= David Jiles =

British engineer and academic

David Collingwood Jiles FInstP FIEE FIET FIMA FIMMM FLSW (born 28 September 1953) is the Anson Marston Distinguished Professor of Engineering and holder of the Palmer Endowed Department Chair in Electrical and Computer Engineering at Iowa State University.

==Career==
Born in London, Jiles received a BSc from the University of Exeter (1975), followed by a MSc from the University of Birmingham (1976), a PhD from the University of Hull (1979), and a DSc from the University of Birmingham (1990). Jiles was formerly Professor of Magnetics at Cardiff University and the director of the Wolfson Centre for Magnetics there from 2005 to 2010. Prior to that, he had been at Iowa State as Anson Marston Distinguished Professor of Engineering. Jiles was named a Jefferson Fellow at the United States Department of State in January 2016, a post that is set to begin in August and last for one year.

==Honors==
He has been the editor-in-chief of IEEE Transactions on Magnetics since 2005. He is a Fellow of the American Physical Society, the Institute of Electrical and Electronics Engineers, the Institution of Electrical Engineers, the Institute of Physics, the Institute of Materials, the Institute of Mathematics and its Applications, the Magnetics Society, and the Royal Academy of Engineering.

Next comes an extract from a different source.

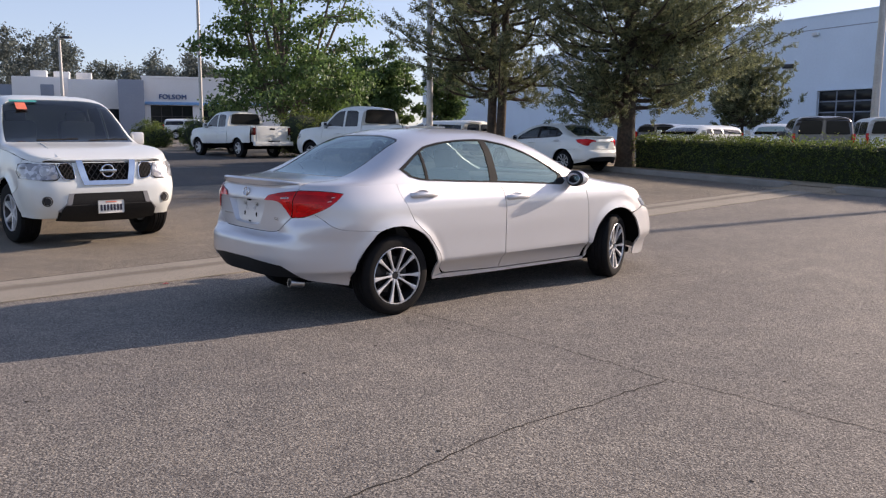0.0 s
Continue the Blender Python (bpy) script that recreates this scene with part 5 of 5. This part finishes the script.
part("flood_lamp", box((.5, .3, .25), (-5.36, -.16, 8.4), .05), "paper", hall)

ang = 116.0
show = thing("showroom", pose(-41.0, 85.8, .12, 0, 0, ang - 90), "low car showroom with pale fascia, blue band and glazed front", "building")
part("main_wall", shifted(prism([(0, 0), (.8, 0), (.8, 4.1), (5.2, 4.1), (5.2, 0), (6.0, 0), (6, 4.1), (10.5, 4.1), (10.5, 0), (16, 0), (16, 7.0), (0, 7.0)], .4, "Y"), (0, .2, 0)), "stucco", show)
part("roof", box((16.5, 18, .3), (7.9, 9.3, 6.5)), "stucco", show)
part("blue_band", box((16, .3, .32), (8, -.14, 4.3), .03), "sky_blue", show)
part("parapet", box((16.2, .5, .25), (8, .2, 7.1), .03), "stucco", show)
for x0, x1 in ((.8, 5.2), (6.0, 10.5)):
    win = part("window", box((x1 - x0, .06, 4.1), ((x0 + x1) / 2, .35, 2.05)), "dark_glass", show)
    for k in range(1, 4):
        part("mullion", box((.08, .10, 4.1), (x0 + (x1 - x0) * k / 4, .30, 2.05)), "dark_alloy", win)
    part("transom", box((x1 - x0, .10, .08), ((x0 + x1) / 2, .296, 2.9)), "dark_alloy", win)

tower = part("tower", box((2.6, 3.2, 6.7), (-1.1, .2, 3.35), .03), "grey_panel", show)
part("side_wall", box((5.0, .4, 3.1), (-4.9, 1.5, 5.2), .02), "stucco", show)
part("side_window", box((5.0, .2, 3.7), (-4.9, 1.7, 1.85), .02), "dark_glass", show)
part("annex", box((5.6, 6, 7.0), (-10.2, 6, 3.5), .03), "stucco", show)
part("annex_door", box((1.3, .1, 2.4), (-9.6, 2.97, 5.0), .02), "grey_panel", show)
part("low_block", box((7.5, 6, 6.2), (-16.6, 8, 3.1), .03), "grey_panel", show)
part("low_wall", box((5, .4, 5.0), (-13, 3.5, 2.5), .02), "stucco", show)
for k in range(3):
    part("roof_unit", box((1.6, 1.4, .9), (-10.5 + 2.2 * k, 5 + k, 7.3), .05), "stucco", show)
word = writing("FOLSOM", .72, .12, 0, 1.08)
word = merge(word, shifted(writing("FOLSOM", .72, .10, 0, 1.08), (.05, .004, .03)))
word.transform(Matrix.Translation((3.1, -.10, 4.98)))
part("sign_letters", word, "blue_sign", show, "dark blue letters FOLSOM")

# ---- poles ----
def lamp_pole(x, y, r, h, label, arm=True):
    z = ground_z(y)
    pole = thing("light_pole", pose(x, y, z), label, "light pole", "light poles")
    part("shaft", tube([(0, 0, .5), (0, 0, h)], r, 14, .62), "pole", pole)
    part("footing", lathe([(r * 1.9, 0), (r * 1.9, .62), (r * 1.8, .66), (0, .66)], 20), "kerb", pole)
    if arm:
        part("lamp_head", box((.7, .34, .14), (.45, 0, h - .05), .04), "dark_alloy", pole)
    return pole


lamp_pole(-2.95, 29.6, .12, 11, "tall pale light pole behind the parked pickup")
lamp_pole(14.75, 35.7, .17, 13, "tall pale light pole behind the hedge")
lamp_pole(-29.2, 50.5, .13, 6.6, "slim pale light pole before the showroom")
lamp_pole(-16.1, 41.0, .10, 11, "slim light pole beside the broadleaf tree")
lamp_pole(24.62, 27.70, .16, 11.4, "light pole across the road whose shadow crosses the asphalt")
sheet("dirt_patch", [-.3, -.02, 0, .25, .5, .7, 1.0, 1.2, 1.28, 1.32, 1.7], [-.6, -.4, -.2, -.05, .1, .3, .5, .8], "soil",
      lambda s, d: (*on_kerb(s, d), ground_z(on_kerb(s, d)[1]) + .006 + (.104 * max(0, min(1, (d + .5) / .7)) if 0 <= s < 1.3 else 0)), "sandy dirt between the kerb ends", "dirt")
# ---- other parked vehicles ----
def tall_car(m, label, paint, name="van", category="van", length=4.9, roof=1.95, belt=1.12, glass_kind="dark_glass", rear_red=True):
    """A van or sport utility car: one skin round flank and roof, with windows, doors, lamps and wheels."""
    wb = length * .585
    tail = length * .20
    B = Body(side=[(.28, .84), (.45, .90), (.75, .93), (1.0, .92), (1.2, .88)], tail=[(.3, tail - .03), (.6, tail), (1.2, tail - .06)],
             nose=[(.3, length - tail - .05), (.6, length - tail), (.95, length - tail - .12), (1.1, length - tail - .25)],
             belt=[(-tail, belt), (wb * .75, belt), (wb, belt - .1), (length - tail, belt - .3)],
             roof=[(-tail, roof - .10), (-tail + .12, roof - .03), (.2, roof), (wb * .55, roof - .01), (wb * .70, roof - .10), (wb * .98, belt + .03), (length - tail - .2, belt - .14), (length - tail, belt - .28)],
             x_tail=-tail * .5, x_nose=wb - .2, tail_pow=[(0, 6), (1, 6)], nose_pow=[(0, 3), (1, 3)], wheels=((0, .34), (wb, .34)), lean=.12 if name == "van" else .16, flare=.02, arch=.42, crown=.96 if name == "van" else .9, pull=2.2 if name == "van" else 1.0)
    car = thing(name, m, label, category)
    mid = (wb / 2, 0, .8)
    q0, q1 = B.x_tail - .6 * math.pi, B.x_nose + .6 * math.pi
    a1, a2 = arc(0, .34, .40, 172, 8, 14), arc(wb, .34, .40, 172, 8, 14)
    X = lambda pts: [(B.q_of_x(x, z), z) for x, z in pts]
    xs = [length - tail - .3, wb, wb * .6, wb * .3, 0, -tail * .5]
    flank = [(q0, .32)] + X([(-tail + .03, .32)]) + X(a1) + [(wb / 2, .30)] + X(a2) + X([(length - tail - .15, .30)]) + [(q1, .32), (q1, lerp_table(B.belt, length - tail) - .01)] + X([(x, lerp_table(B.belt, x)) for x in xs]) + [(q0, belt)]
    bm = turn_in(skin(flank, B.lower, .08), mid, .02)
    part("body", merge(mirrored(bm), bm), paint, car)
    T = lambda pts: [(x, B.t_of(x, y, 1)) for x, y in pts]
    TX = lambda pts: [(x, B.t_of(x, z)) for x, z in pts]
    wr = TX([(-tail + .18, belt + .06), (.55, belt + .06), (.55, roof - .17), (-tail + .26, roof - .20)])
    wm = TX([(.65, belt + .06), (wb * .5, belt + .06), (wb * .5, roof - .17), (.65, roof - .17)])
    wf = TX([(wb * .53, belt + .06), (wb * .86, belt + .04), (wb * .72, roof - .22), (wb * .53, roof - .17)])
    ws = T([(wb * .96, .74), (wb * .74, .64)])
    scr = [(wb * .97, 1.0)] + ws + [(wb * .715, 1.0)] + [(x, 2 - t) for x, t in ws[::-1]]
    edge = -tail + .02
    shell = [(x, 0.0) for x in (edge, 0, wb * .5, wb, length - tail - .1)] + [(x, 2.0) for x in (length - tail - .1, wb, wb * .5, 0, edge)]
    holes = [wr, wm, wf] + [[(x, 2 - t) for x, t in w] for w in (wr, wm, wf)] + [scr]
    grow = lambda pts: [(x, t * .85) for x, t in pts]
    pl = lambda x, t: B.upper(x, t / .85)
    part("roof_shell", turn_in(skin(grow(shell), pl, .09, [grow(h) for h in holes]), mid, .02), paint, car)
    for h in holes:
        part("window", turn_in(skin(grow(h), lambda x, t: B.upper(x, t / .85) * .998, .12), mid, 0), glass_kind, car)
    sec = [B.upper(edge, k / 10) for k in range(21)]
    bm = bmesh.new()
    bm.faces.new([bm.verts.new(p) for p in sec])
    back = part("tail_gate", bm, paint, car)
    for s in (1, -1):
        part("rear_window", shifted(prism(soften([(s * .06, belt + .10), (s * .76, belt + .10), (s * .67, roof - .17), (s * .06, roof - .16)]), .02, "X"), (edge - .012, 0, 0)), glass_kind, back)
        part("tail_lamp", box((.08, .10, .36), (edge + .04, s * .86, belt - .06), .025), "red_lens" if rear_red else "dark_red", car)
        part("headlight", box((.22, .30, .16), (length - tail - .30, s * .64, .78), .05), "clear_lens", car)
        part("wing_mirror", box((.10, .20, .18), (wb * .82, s * 1.0, belt + .12), .04), paint, car)
    part("rear_bumper", box((.14, 1.7, .22), (-tail - .01, 0, .46), .05), "black_plastic", car)
    part("interior", box((wb, 1.5, .6), (wb * .45, 0, .8), .1), "void", car)
    for wx in (0, wb):
        for s in (1, -1):
            wheel(car, (wx, -.80 * s, .34), r=.34, w=.23, rim=.215, spokes=6, flip=s < 0, style="six")
    return car


def seen_from(x, y, turn, back=0.0):
    return pose(x, y, ground_z(y), 0, 0, turn)


white_sedan = saloon(pose(2.21, 25.37, ground_z(25.2), 0, 0, 134), "white", "white sedan with red tail lamps parked under the pine", own=False)
tall_car(seen_from(9.95, 27.9, 78), "dark silver passenger van with black rear windows behind the hedge", "van_grey", "van", "van", 5.0, 1.70, 1.02)
tall_car(seen_from(10.7, 35.0, 252), "white hatchback facing the hedge", "white", "hatchback", "car", 4.2, 1.42, .95, "side_glass")
tall_car(seen_from(7.9, 34.0, 225), "white hatchback parked behind the hedge", "white", "hatchback", "car", 4.3, 1.36, .94, "tint_glass")
tall_car(seen_from(6.3, 35.8, 60), "dark sport utility car in the second row", "van_grey", "suv", "car", 4.6, 1.42, .95)
tall_car(seen_from(-2.0, 33.0, 140), "white sport utility car beside the pine with two trunks", "white", "suv", "car", 4.7, 1.5, .98, "tint_glass")
tall_car(seen_from(13.0, 30.0, 78), "white van parked beside the light pole", "white", "van", "van", 5.2, 1.7, 1.02)
tall_car(seen_from(-24.6, 57.5, 10), "white car parked before the showroom", "white", "suv", "car", 4.5, 1.5, .98, "tint_glass")
tall_car(seen_from(-26.8, 63.0, 10), "dark car parked before the showroom", "van_grey", "suv", "car", 4.5, 1.5, .98, "tint_glass")

# ---- litter ----
scrap = thing("wrapper", pose(-2.79, 7.49, .003, 0, 0, 25), "small crumpled red wrapper on the asphalt", "litter")
bm = bmesh.new()
bmesh.ops.create_grid(bm, x_segments=6, y_segments=4, size=.024)
for v in bm.verts:
    v.co.z = .008 + .010 * noise.noise(v.co * 60)
    v.co.y *= .5
bmesh.ops.solidify(bm, geom=bm.faces[:], thickness=.001)
part("foil", bm, "wrapper", scrap)

# ---- small dark bits on the road ----
rg = np.random.default_rng(21)
bits = bmesh.new()
for i in range(26):
    x, y = rg.uniform(-2.2, 3.2), rg.uniform(2.2, 7.0)
    r = rg.uniform(.006, .016)
    ring = [bits.verts.new((x + r * math.cos(a) * rg.uniform(.6, 1.3), y + r * math.sin(a) * rg.uniform(.5, 1.2), ground_z(y) + .002)) for a in (0, 1.05, 2.1, 3.14, 4.2, 5.2)]
    tip = bits.verts.new((x, y, ground_z(y) + .006))
    for k in range(6):
        bits.faces.new((ring[k], ring[(k + 1) % 6], tip))
tagged(part("grit", bits, "crack"), "small dark bits of grit on the asphalt", "grit", kind="stuff")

He was elected a Fellow of the Learned Society of Wales in 2016.

==Personal==
He raised money for United Way of America's Story County branch with a blindfolded chess tournament in 2013.

==Publications==

===Books===
- Introduction to Magnetism and Magnetic Materials, London and New York: Chapman and Hall Publishers,. (in 535 libraries according to WorldCat) 1st edition 1991. 2nd edition 1998.
  - Review, Choice, v29 n05
- Introduction to the Electronic Properties of Materials, London and New York: Chapman and Hall Publishers,. First edition 1994. Second edition 2001.
- Introduction to the Principles of Materials Evaluation, Boca Raton, Florida: CRC Press, 2007.